START

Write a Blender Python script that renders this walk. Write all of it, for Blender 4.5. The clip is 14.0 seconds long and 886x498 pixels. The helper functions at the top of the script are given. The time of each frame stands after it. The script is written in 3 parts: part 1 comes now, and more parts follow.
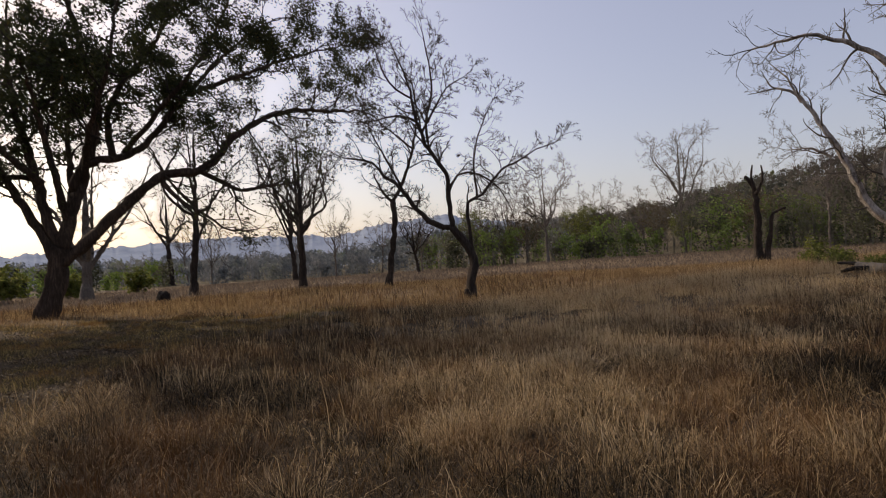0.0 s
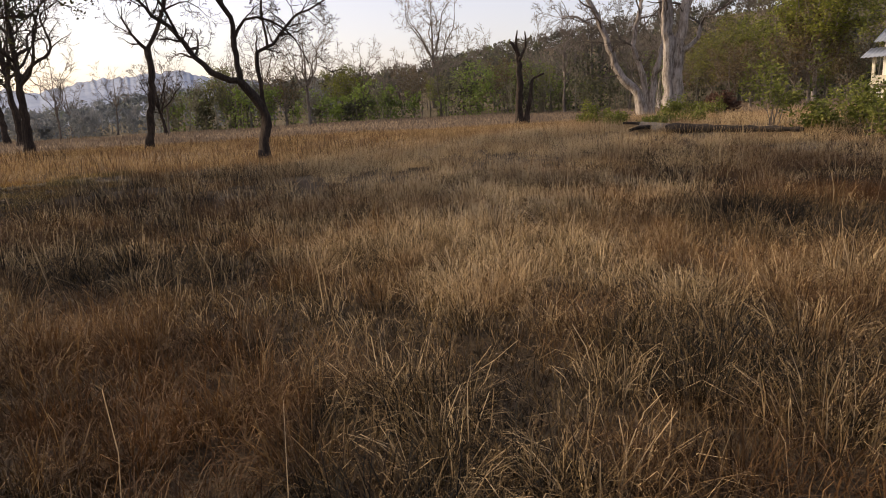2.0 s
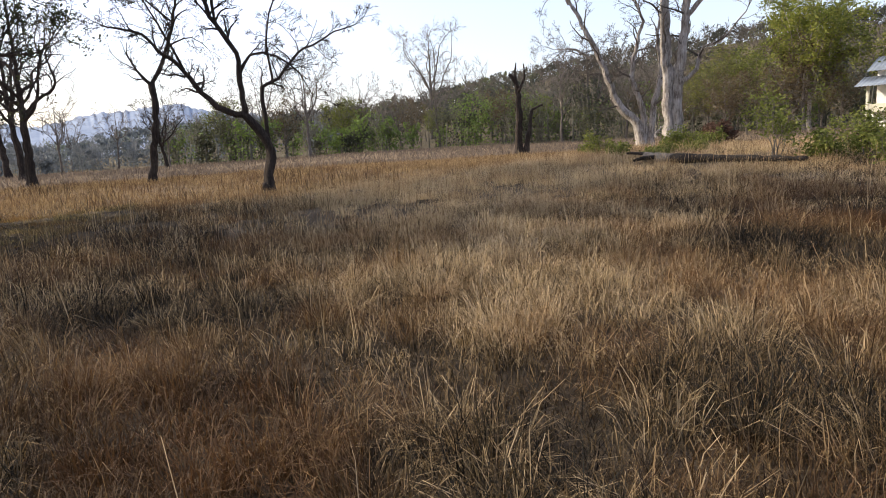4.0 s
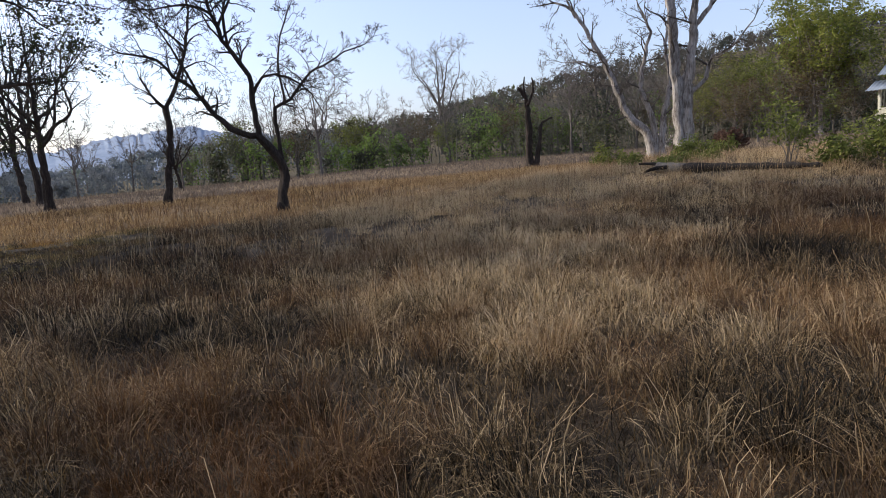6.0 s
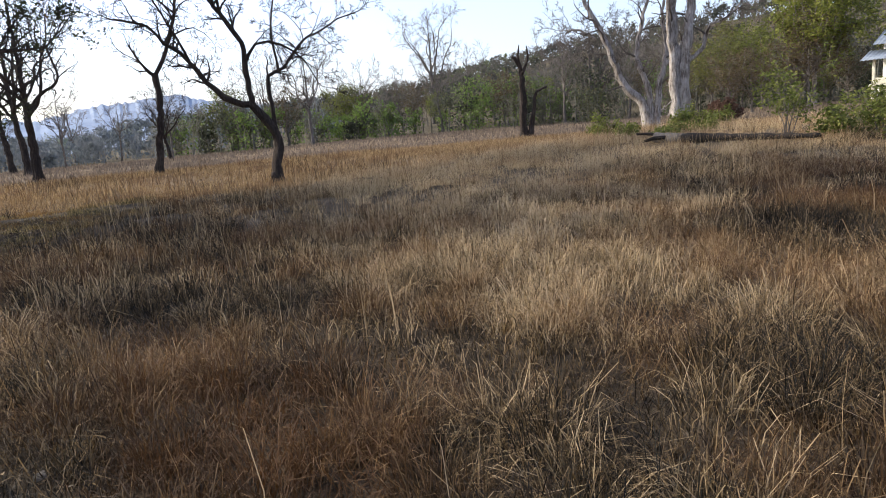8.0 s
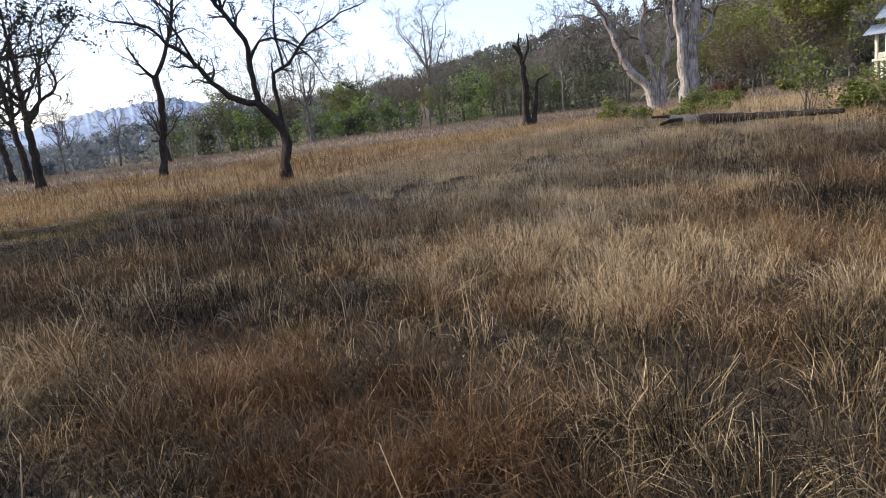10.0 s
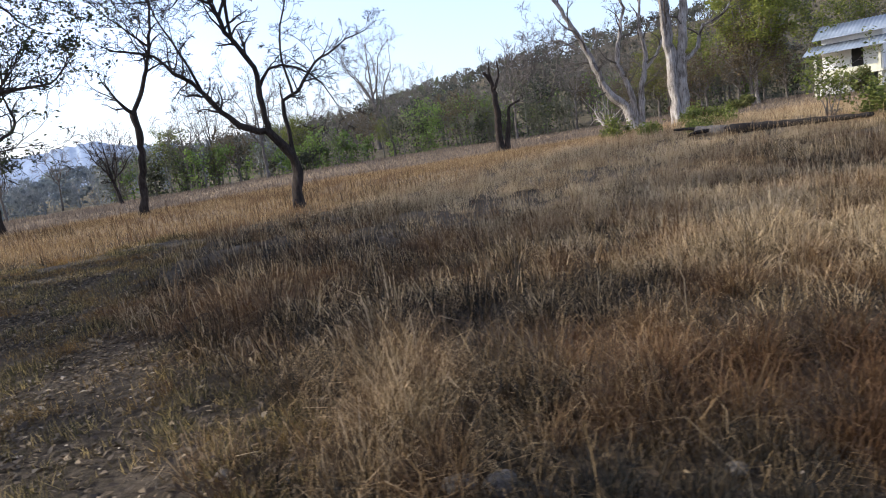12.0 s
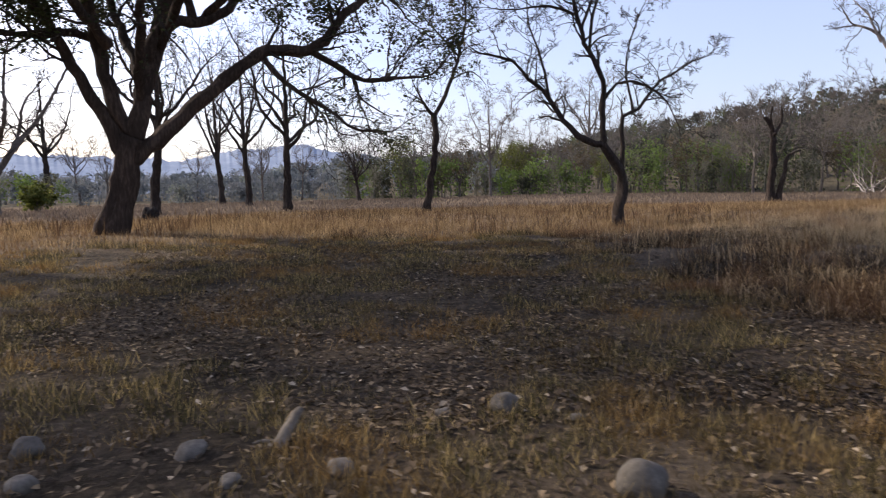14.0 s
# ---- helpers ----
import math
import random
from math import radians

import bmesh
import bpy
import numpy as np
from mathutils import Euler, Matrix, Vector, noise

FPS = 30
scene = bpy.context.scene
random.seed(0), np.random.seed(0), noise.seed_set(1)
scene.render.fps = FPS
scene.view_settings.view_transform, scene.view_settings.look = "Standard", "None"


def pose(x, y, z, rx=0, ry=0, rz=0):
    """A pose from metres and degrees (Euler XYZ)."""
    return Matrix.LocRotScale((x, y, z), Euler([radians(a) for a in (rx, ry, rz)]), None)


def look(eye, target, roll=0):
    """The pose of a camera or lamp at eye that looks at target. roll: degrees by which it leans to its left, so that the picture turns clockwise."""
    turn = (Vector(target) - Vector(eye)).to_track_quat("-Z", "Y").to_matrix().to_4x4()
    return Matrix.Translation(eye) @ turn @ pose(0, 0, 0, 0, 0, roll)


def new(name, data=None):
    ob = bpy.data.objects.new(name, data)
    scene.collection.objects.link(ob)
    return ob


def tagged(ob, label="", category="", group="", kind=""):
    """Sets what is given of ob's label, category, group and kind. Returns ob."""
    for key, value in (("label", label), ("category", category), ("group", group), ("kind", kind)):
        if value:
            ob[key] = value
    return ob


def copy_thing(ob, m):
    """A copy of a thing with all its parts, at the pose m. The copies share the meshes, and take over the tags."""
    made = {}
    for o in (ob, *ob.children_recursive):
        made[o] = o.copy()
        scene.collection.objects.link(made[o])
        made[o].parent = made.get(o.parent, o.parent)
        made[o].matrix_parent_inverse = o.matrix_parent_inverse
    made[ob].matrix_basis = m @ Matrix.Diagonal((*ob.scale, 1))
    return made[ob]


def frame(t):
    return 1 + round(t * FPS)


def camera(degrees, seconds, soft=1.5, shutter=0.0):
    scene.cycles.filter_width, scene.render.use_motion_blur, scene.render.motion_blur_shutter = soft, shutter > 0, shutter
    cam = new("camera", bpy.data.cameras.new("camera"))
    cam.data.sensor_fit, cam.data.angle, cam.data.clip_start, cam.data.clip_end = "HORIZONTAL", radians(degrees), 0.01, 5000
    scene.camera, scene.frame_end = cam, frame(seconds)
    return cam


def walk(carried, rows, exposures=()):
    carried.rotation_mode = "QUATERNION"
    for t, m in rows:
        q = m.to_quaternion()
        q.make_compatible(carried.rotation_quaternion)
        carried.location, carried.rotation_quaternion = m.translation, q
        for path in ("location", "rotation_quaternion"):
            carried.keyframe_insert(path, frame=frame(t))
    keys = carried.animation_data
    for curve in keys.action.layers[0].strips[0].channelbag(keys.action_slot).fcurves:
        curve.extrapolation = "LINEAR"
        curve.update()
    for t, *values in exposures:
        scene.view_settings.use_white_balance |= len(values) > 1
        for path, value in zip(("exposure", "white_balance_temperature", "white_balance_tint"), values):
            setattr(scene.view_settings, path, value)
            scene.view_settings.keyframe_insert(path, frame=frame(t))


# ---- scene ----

END

## What you need to do
Quote the data exactly, leaving every image out of the copy.

## Solution
Write a Blender Python script that renders this walk. Write all of it, for Blender 4.5. The clip is 14.0 seconds long and 886x498 pixels. The helper functions at the top of the script are given. The time of each frame stands after it. The script is written in 3 parts: part 1 comes now, and more parts follow.
0.0 s
2.0 s
4.0 s
6.0 s
8.0 s
10.0 s
12.0 s
14.0 s
# ---- helpers ----
import math
import random
from math import radians

import bmesh
import bpy
import numpy as np
from mathutils import Euler, Matrix, Vector, noise

FPS = 30
scene = bpy.context.scene
random.seed(0), np.random.seed(0), noise.seed_set(1)
scene.render.fps = FPS
scene.view_settings.view_transform, scene.view_settings.look = "Standard", "None"


def pose(x, y, z, rx=0, ry=0, rz=0):
    """A pose from metres and degrees (Euler XYZ)."""
    return Matrix.LocRotScale((x, y, z), Euler([radians(a) for a in (rx, ry, rz)]), None)


def look(eye, target, roll=0):
    """The pose of a camera or lamp at eye that looks at target. roll: degrees by which it leans to its left, so that the picture turns clockwise."""
    turn = (Vector(target) - Vector(eye)).to_track_quat("-Z", "Y").to_matrix().to_4x4()
    return Matrix.Translation(eye) @ turn @ pose(0, 0, 0, 0, 0, roll)


def new(name, data=None):
    ob = bpy.data.objects.new(name, data)
    scene.collection.objects.link(ob)
    return ob


def tagged(ob, label="", category="", group="", kind=""):
    """Sets what is given of ob's label, category, group and kind. Returns ob."""
    for key, value in (("label", label), ("category", category), ("group", group), ("kind", kind)):
        if value:
            ob[key] = value
    return ob


def copy_thing(ob, m):
    """A copy of a thing with all its parts, at the pose m. The copies share the meshes, and take over the tags."""
    made = {}
    for o in (ob, *ob.children_recursive):
        made[o] = o.copy()
        scene.collection.objects.link(made[o])
        made[o].parent = made.get(o.parent, o.parent)
        made[o].matrix_parent_inverse = o.matrix_parent_inverse
    made[ob].matrix_basis = m @ Matrix.Diagonal((*ob.scale, 1))
    return made[ob]


def frame(t):
    return 1 + round(t * FPS)


def camera(degrees, seconds, soft=1.5, shutter=0.0):
    scene.cycles.filter_width, scene.render.use_motion_blur, scene.render.motion_blur_shutter = soft, shutter > 0, shutter
    cam = new("camera", bpy.data.cameras.new("camera"))
    cam.data.sensor_fit, cam.data.angle, cam.data.clip_start, cam.data.clip_end = "HORIZONTAL", radians(degrees), 0.01, 5000
    scene.camera, scene.frame_end = cam, frame(seconds)
    return cam


def walk(carried, rows, exposures=()):
    carried.rotation_mode = "QUATERNION"
    for t, m in rows:
        q = m.to_quaternion()
        q.make_compatible(carried.rotation_quaternion)
        carried.location, carried.rotation_quaternion = m.translation, q
        for path in ("location", "rotation_quaternion"):
            carried.keyframe_insert(path, frame=frame(t))
    keys = carried.animation_data
    for curve in keys.action.layers[0].strips[0].channelbag(keys.action_slot).fcurves:
        curve.extrapolation = "LINEAR"
        curve.update()
    for t, *values in exposures:
        scene.view_settings.use_white_balance |= len(values) > 1
        for path, value in zip(("exposure", "white_balance_temperature", "white_balance_tint"), values):
            setattr(scene.view_settings, path, value)
            scene.view_settings.keyframe_insert(path, frame=frame(t))


# ---- scene ----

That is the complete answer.